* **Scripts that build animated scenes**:
□ □ □ □
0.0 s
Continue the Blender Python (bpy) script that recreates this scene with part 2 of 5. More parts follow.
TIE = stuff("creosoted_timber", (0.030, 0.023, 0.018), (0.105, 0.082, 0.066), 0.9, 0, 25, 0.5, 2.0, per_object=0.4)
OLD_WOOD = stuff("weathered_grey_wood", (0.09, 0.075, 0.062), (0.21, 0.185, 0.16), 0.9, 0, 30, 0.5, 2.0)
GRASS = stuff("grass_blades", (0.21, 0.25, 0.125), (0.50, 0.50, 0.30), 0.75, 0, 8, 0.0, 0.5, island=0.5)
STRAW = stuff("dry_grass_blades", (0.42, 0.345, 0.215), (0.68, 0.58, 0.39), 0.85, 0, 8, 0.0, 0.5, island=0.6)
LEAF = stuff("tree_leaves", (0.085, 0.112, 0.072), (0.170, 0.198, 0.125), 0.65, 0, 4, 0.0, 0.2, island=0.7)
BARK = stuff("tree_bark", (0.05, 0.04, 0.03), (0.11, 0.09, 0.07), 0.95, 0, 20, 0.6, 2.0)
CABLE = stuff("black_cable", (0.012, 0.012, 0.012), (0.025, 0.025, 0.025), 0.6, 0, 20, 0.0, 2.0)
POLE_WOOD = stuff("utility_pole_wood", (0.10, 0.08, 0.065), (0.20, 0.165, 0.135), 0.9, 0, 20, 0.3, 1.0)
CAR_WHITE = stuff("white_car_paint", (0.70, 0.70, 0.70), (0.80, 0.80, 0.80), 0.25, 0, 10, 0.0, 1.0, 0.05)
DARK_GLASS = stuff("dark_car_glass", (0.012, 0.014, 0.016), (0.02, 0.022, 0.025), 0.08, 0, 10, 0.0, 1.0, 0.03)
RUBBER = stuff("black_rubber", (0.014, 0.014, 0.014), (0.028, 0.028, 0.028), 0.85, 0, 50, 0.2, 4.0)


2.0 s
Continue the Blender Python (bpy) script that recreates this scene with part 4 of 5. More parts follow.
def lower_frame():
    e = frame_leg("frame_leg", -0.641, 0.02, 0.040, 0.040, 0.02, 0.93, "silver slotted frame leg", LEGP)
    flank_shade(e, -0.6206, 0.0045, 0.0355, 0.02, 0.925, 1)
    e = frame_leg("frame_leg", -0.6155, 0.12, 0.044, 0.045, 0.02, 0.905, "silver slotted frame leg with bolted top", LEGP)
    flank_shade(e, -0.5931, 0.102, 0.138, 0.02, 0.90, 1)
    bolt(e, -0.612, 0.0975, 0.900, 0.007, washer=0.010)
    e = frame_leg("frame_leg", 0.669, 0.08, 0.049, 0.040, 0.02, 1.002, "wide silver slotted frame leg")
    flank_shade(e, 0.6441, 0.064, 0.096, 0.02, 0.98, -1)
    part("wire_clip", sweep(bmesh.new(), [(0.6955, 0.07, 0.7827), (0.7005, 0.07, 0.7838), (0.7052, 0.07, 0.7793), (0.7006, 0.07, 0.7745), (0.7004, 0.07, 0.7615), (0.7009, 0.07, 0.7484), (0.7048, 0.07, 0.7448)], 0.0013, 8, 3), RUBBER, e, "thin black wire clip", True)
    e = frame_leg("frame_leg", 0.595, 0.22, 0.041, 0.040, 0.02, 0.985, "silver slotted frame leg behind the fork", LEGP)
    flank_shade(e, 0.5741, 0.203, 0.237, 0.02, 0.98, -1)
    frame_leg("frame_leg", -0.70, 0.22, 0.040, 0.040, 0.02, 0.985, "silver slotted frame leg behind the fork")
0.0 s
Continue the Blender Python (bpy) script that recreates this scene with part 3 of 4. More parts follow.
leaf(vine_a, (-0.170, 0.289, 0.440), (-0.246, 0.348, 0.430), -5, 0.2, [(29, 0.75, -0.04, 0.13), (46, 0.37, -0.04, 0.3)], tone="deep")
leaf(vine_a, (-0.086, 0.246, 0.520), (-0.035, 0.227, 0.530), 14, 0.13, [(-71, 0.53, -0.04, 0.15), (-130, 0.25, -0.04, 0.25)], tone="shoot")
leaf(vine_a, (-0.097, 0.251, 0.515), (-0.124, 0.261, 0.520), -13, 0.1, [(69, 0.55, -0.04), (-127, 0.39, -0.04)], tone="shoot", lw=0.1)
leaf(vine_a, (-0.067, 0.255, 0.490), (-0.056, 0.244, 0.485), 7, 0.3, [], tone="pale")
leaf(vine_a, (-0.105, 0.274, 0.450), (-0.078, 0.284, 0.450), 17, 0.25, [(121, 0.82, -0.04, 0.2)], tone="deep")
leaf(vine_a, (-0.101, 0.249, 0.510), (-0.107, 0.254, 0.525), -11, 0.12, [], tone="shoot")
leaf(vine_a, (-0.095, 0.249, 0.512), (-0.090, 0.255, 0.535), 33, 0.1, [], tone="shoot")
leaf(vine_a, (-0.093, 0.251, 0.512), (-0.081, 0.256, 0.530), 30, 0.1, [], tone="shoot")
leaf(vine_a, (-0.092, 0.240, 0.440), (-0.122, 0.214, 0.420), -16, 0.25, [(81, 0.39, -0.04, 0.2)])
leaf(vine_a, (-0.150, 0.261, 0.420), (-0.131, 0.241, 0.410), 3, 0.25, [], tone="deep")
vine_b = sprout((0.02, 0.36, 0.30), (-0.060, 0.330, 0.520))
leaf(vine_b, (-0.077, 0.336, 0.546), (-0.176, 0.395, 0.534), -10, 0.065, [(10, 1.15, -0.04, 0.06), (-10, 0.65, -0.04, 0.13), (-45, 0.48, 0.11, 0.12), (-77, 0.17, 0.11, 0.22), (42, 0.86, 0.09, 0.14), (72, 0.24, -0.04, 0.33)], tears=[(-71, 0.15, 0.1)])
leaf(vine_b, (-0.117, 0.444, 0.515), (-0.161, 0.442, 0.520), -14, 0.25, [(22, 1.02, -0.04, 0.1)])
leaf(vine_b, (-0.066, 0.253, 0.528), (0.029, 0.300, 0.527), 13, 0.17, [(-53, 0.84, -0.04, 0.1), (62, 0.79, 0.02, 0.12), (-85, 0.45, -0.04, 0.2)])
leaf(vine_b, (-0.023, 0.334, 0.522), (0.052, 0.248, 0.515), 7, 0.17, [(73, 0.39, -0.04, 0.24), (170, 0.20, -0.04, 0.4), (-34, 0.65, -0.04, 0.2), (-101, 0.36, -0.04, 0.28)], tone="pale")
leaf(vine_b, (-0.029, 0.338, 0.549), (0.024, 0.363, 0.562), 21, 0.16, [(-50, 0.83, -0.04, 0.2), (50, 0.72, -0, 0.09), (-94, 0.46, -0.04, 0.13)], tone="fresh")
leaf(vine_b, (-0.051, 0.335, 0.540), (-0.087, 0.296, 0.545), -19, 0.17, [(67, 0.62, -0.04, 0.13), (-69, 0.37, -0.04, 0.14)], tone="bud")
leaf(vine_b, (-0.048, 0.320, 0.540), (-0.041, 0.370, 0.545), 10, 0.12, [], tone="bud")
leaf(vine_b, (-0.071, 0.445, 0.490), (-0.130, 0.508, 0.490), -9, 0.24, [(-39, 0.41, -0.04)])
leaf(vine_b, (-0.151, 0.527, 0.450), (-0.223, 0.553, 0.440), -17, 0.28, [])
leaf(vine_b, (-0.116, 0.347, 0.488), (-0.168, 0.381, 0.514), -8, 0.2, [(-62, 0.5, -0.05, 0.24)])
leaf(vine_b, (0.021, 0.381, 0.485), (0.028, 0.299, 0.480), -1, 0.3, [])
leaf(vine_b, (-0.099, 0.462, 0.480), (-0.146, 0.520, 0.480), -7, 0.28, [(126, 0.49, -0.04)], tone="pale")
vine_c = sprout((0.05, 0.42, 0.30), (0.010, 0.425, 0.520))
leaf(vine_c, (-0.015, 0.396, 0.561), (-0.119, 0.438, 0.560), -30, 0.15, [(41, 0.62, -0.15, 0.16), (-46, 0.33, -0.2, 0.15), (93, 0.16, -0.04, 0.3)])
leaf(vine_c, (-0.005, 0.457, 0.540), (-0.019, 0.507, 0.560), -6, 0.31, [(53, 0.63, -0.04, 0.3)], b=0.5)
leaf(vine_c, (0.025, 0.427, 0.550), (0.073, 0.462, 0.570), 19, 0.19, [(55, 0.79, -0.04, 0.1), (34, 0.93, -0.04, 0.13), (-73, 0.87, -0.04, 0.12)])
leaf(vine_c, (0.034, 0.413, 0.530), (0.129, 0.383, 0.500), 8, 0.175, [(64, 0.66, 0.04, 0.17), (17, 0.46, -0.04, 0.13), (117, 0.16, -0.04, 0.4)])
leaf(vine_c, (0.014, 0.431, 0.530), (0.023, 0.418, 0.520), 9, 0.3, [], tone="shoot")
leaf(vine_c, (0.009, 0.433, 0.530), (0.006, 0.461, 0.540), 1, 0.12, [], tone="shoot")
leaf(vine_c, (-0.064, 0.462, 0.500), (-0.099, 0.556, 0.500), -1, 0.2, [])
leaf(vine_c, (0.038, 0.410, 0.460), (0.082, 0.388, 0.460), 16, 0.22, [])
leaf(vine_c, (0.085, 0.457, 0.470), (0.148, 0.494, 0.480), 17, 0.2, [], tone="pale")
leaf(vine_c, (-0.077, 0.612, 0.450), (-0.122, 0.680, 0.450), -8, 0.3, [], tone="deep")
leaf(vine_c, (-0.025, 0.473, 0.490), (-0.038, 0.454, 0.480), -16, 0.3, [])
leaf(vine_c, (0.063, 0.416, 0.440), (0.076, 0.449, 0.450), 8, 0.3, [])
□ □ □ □
* **YOUR INSTRUCTIONS**: Above is a listing; report how many of its lines include the word "Continue", giving the number only.

* **EXERCISE SOLUTION**: 3